実は、俺にとって氏の作品は今回が初めてだった。雑誌の記事や評などから”過激なオヤジ”という印象を勝手に持っていたのだが、この映画を見ると「実録」と名がついているとおり意外に冷静で客観的な作りだったので驚いた。しかし、ここまで連合赤軍を正面から描いたという意味ではインパクトがあったし、何より190分の長丁場をひたすらパワフルに押し切った所に彼の“ひるまない”作家性が確認できる。
中盤以降のリンチ描写が凄まじい。中でも、坂井真紀演じる遠山の末路は悲惨この上なく、見ていて辛いものがあった。
同様のシチュエーションを題材にした作品で「鬼畜大宴会」(1997日)というインディペンデント映画が過去にあった。あそこまでの衝撃は無いにしろ、本作にも異様な緊張感と悲壮感が漂う。もっとも、「鬼畜大宴会」は見世物小屋的な主旨が多分に入っていたが、本作は「おそらくはこうだったのだろう」というリアルズムに拠った所で勝負をしているので似て非なる作品である。
追いつめられた連合赤軍を見て改めて思うのだが、こうした切羽詰った状況において人がいかに自分の意志を保持することが出来るのか?その難しさについて深く考えさせられた。イデオロギーという盾を振りかざすことで本来の理想は捻じ曲げられ、人々は成す術も無く狂っていってしまう。カルト宗教にも同様のことが言えるが、恐怖による支配が組織を維持する一番手っ取り早い方法であることは確かだ。しかし、手っ取り早い分、支配力は貧弱で常に崩壊の危機を孕んでいる。恐怖政治が長続きしないことは歴史が証明している。
このドラマを敢えて今描いたことの意義。それは、現代社会に対する一つの証憑ではないだろうか。

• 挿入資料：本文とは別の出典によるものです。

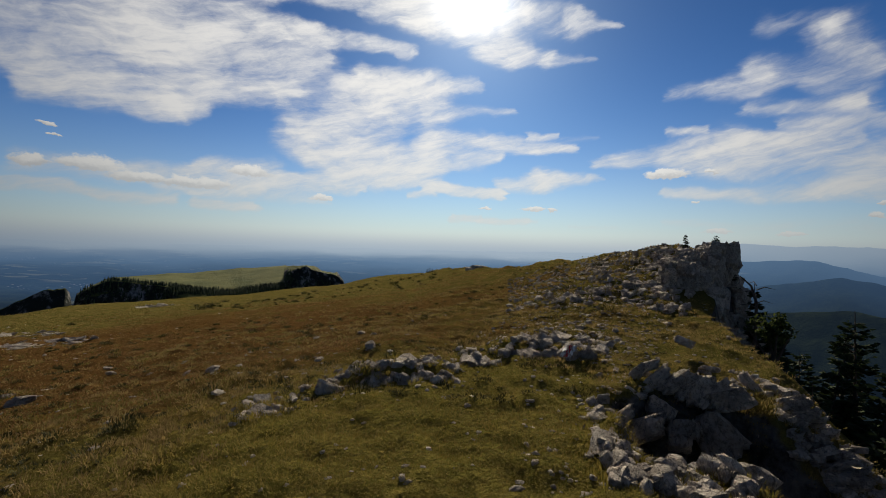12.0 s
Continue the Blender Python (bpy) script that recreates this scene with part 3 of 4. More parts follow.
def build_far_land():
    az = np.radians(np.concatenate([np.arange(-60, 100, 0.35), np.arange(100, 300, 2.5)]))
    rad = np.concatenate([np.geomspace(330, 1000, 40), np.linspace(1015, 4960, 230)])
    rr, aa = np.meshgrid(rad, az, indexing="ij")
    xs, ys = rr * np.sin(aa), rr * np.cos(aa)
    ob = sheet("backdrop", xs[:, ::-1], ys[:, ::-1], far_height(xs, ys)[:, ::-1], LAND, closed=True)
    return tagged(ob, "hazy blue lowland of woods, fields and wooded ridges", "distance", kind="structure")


def butte_height(az, r, piece="both"):
    """A long table mountain with a grassy top that tilts towards the meadow, and a prow split off by a notch."""
    x, y = r * np.sin(np.radians(az)), r * np.cos(np.radians(az))
    n1, n2 = rough(x, y, 90, 4, 71), rough(x, y, 26, 3, 75)
    crest = np.interp(az, (0, 1.4, 2.9, 4.2, 8, 10.5, 13.7, 15.4, 16.3, 20.2, 20.6, 22.7, 23.8, 24.4, 26.0, 26.4, 27.2, 28.5), (-5.8, -4.9, -4.25, -4.1, -3.75, -3.72, -3.3, -3.05, -3.12, -2.78, -2.88, -2.85, -3.0, -3.4, -3.7, -3.65, -4.7, -7))
    shelf = np.interp(az, (0, 1.4, 2.9, 4.2, 6.4, 8.9, 10.4, 14.5, 17.6, 20.1, 20.6, 21.6, 22.7, 24.4, 26.0, 27.2, 28), (-6.0, -5.0, -4.35, -4.5, -4.9, -5.25, -5.55, -5.9, -5.4, -5.2, -3.6, -3.1, -3.0, -3.6, -3.9, -4.9, -7))
    near, far = 1120.0 + 25 * n1, 1420.0
    k = np.clip((r - near) / (far - near), 0, 1)
    z_near, z_far = 1.75 + near * np.tan(np.radians(shelf)), 1.75 + far * np.tan(np.radians(crest))
    top = z_near + (z_far - z_near) * k ** 0.8 + 3 * n1
    cliff = np.where(az > 20.5, 1, 0) * 7 * n2
    side = np.maximum(near - r, 0) * np.interp(az, (7, 10, 20, 20.6), (1.15, 0.28, 0.28, 1.15)) + np.maximum(r - far, 0) * 1.4 + cliff
    ends = np.maximum(0.25 - az, 0) * 120 + np.maximum(az - 27.2, 0) * 60
    table = top - side - ends + 6 * n2 * np.clip(side / 20, 0, 1)
    prow_top = np.interp(az, (-6.5, -5.5, -4.2, -1.8, -0.6, -0.25, 0.05), (-8.0, -7.1, -6.2, -5.05, -5.05, -5.6, -8))
    prow = 1.75 + 1080 * np.tan(np.radians(prow_top)) - np.abs(r - 1080) * 1.0 + 5 * n2
    whole = {"table": table, "prow": prow, "both": np.maximum(table, prow)}[piece]
    return np.maximum(whole, -236)


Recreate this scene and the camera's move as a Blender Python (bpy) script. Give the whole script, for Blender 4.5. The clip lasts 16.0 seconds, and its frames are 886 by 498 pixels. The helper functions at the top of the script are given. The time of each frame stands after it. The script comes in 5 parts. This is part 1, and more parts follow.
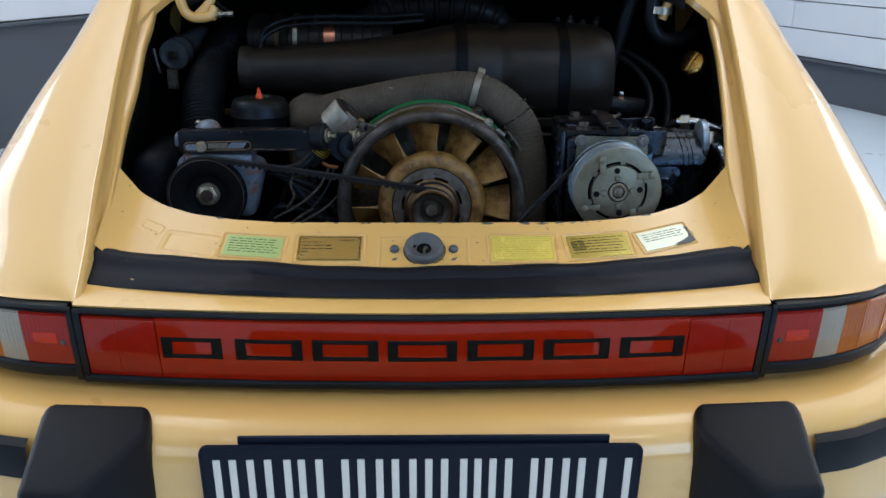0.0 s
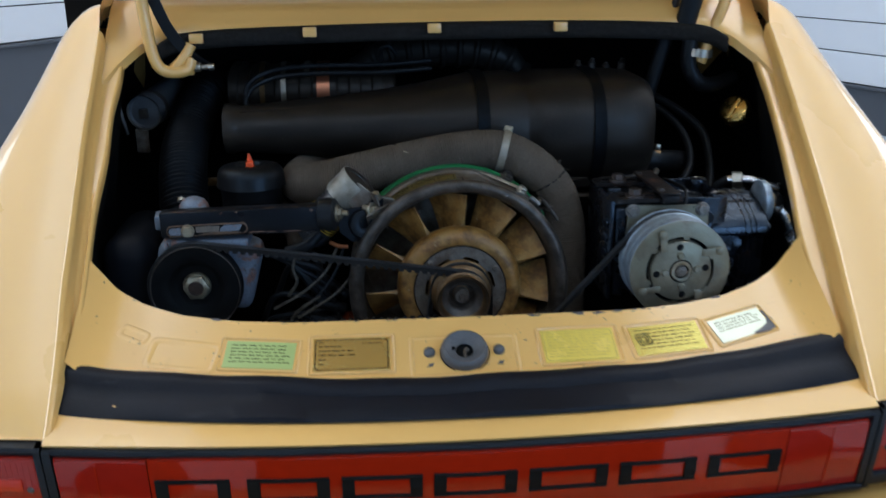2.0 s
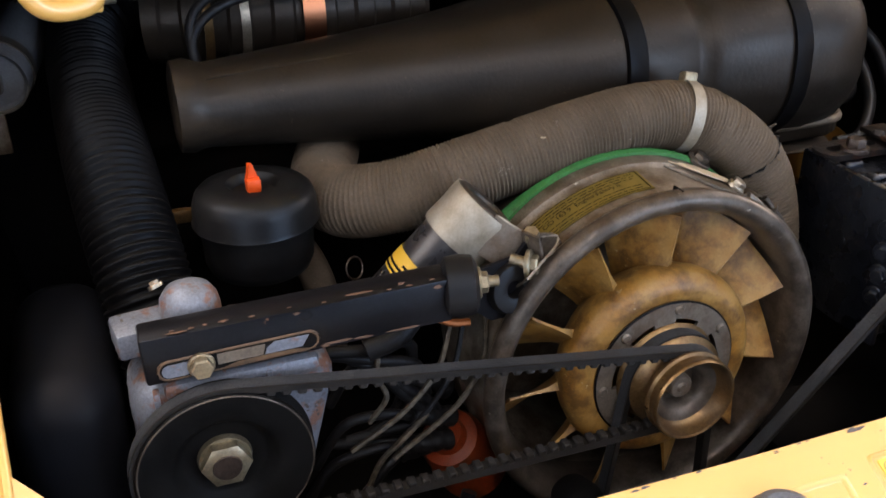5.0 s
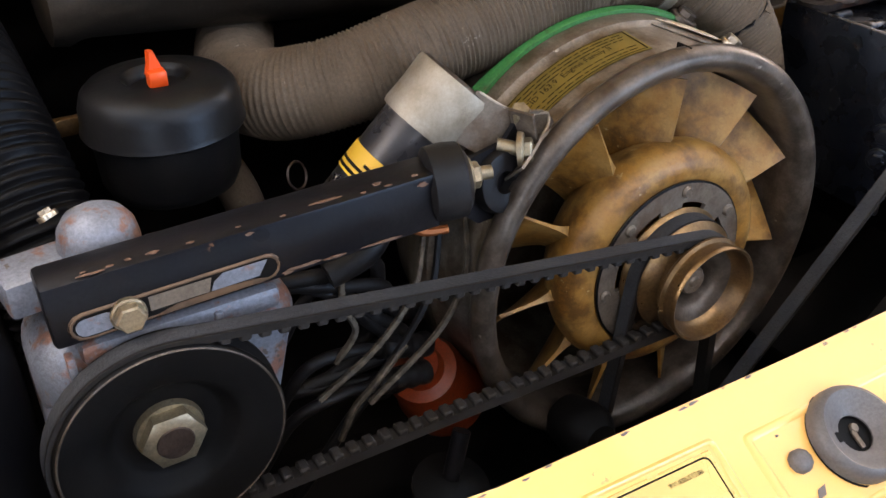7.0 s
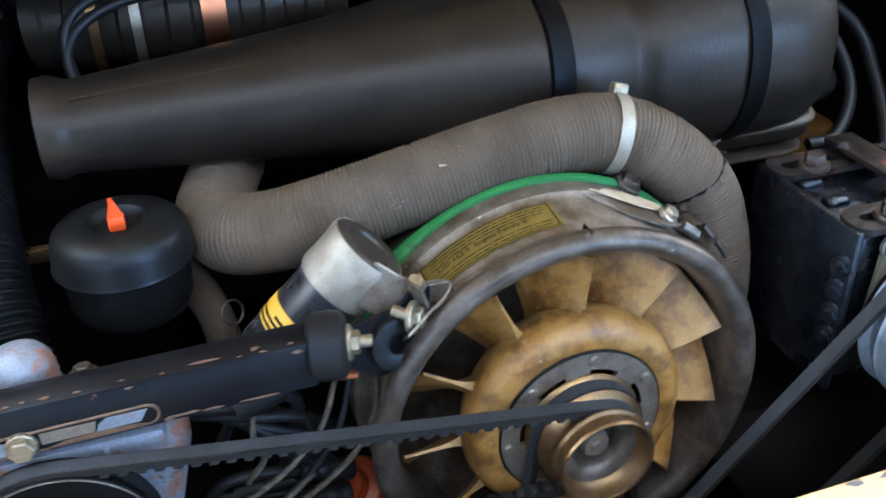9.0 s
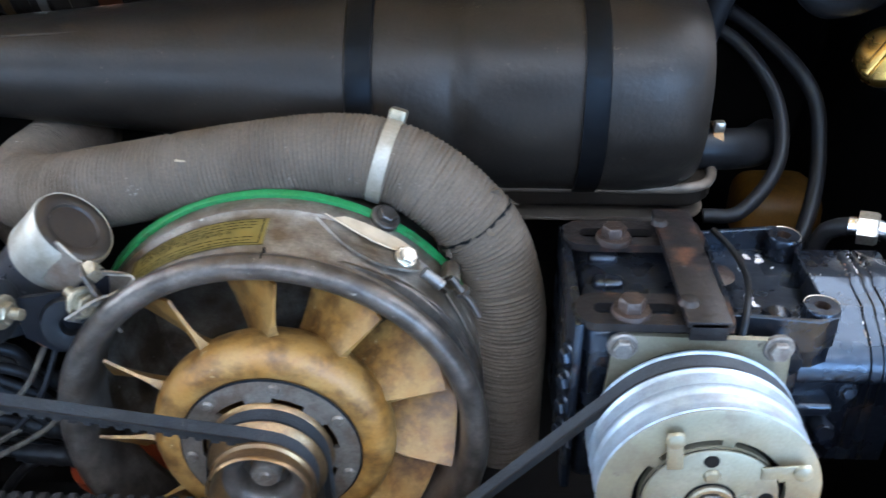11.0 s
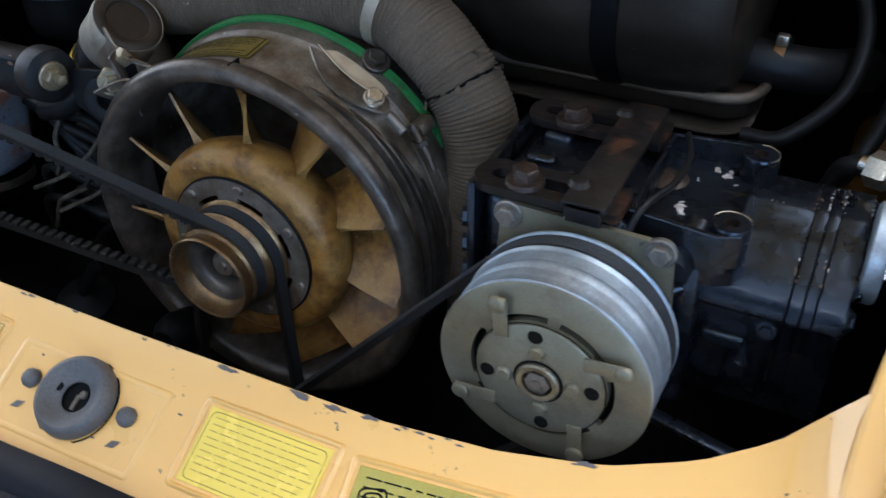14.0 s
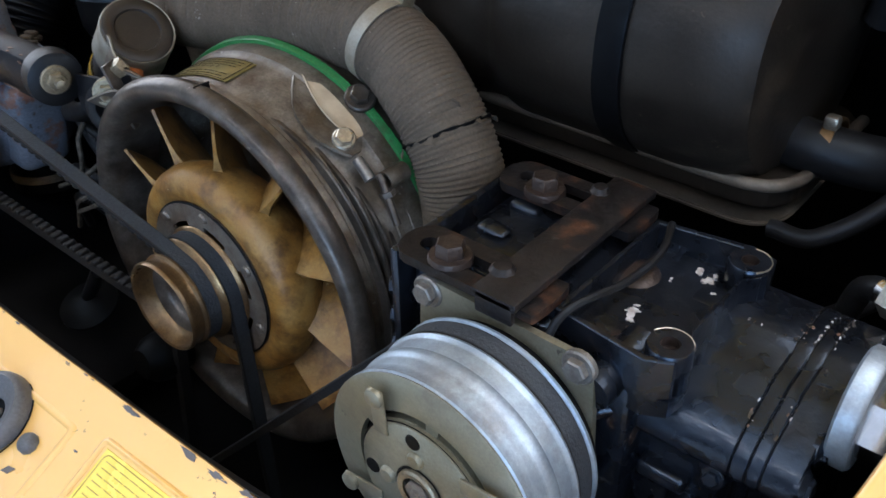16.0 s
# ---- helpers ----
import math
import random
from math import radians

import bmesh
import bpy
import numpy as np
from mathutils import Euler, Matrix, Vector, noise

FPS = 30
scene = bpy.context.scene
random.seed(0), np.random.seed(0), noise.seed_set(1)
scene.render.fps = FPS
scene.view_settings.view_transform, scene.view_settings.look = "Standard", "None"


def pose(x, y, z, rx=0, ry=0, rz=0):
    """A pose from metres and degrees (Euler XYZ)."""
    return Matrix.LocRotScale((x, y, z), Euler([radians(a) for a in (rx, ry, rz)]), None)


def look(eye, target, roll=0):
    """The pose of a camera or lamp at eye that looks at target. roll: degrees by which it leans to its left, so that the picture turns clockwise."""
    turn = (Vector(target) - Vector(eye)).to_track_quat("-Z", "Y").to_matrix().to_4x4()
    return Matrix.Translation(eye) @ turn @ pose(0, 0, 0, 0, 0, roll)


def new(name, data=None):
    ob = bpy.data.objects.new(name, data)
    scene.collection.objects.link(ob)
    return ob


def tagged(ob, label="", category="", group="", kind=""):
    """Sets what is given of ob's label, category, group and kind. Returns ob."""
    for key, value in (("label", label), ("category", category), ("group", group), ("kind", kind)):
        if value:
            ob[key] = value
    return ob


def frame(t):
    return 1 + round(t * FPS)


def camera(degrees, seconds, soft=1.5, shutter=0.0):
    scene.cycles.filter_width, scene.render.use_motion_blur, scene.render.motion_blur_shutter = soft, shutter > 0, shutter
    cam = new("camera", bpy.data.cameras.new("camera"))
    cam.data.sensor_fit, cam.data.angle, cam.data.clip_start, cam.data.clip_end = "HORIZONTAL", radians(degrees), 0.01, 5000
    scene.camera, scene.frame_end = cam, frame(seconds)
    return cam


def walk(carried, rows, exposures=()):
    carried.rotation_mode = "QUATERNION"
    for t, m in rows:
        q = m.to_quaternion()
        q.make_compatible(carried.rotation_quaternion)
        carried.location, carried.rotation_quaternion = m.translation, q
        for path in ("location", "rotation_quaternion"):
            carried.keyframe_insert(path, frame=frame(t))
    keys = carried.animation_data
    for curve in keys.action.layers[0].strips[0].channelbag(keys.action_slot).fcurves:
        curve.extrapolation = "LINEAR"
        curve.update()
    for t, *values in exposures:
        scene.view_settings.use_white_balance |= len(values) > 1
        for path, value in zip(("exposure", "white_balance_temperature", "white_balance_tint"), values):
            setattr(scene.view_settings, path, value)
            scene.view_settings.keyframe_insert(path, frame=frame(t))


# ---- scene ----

最後の少年の「勇気が無かった!」というセリフに感銘を受けた。
正直、トータルとして見た場合、所々で作りの甘さが露呈してしまっているのは否めない。また、演技がチグハグな個所が幾つか見られ、決して完成度が高い作品とは言い難い。とはいえ、これらの欠点を凌駕するほどの圧倒的パワー。これにはひれ伏すしかない。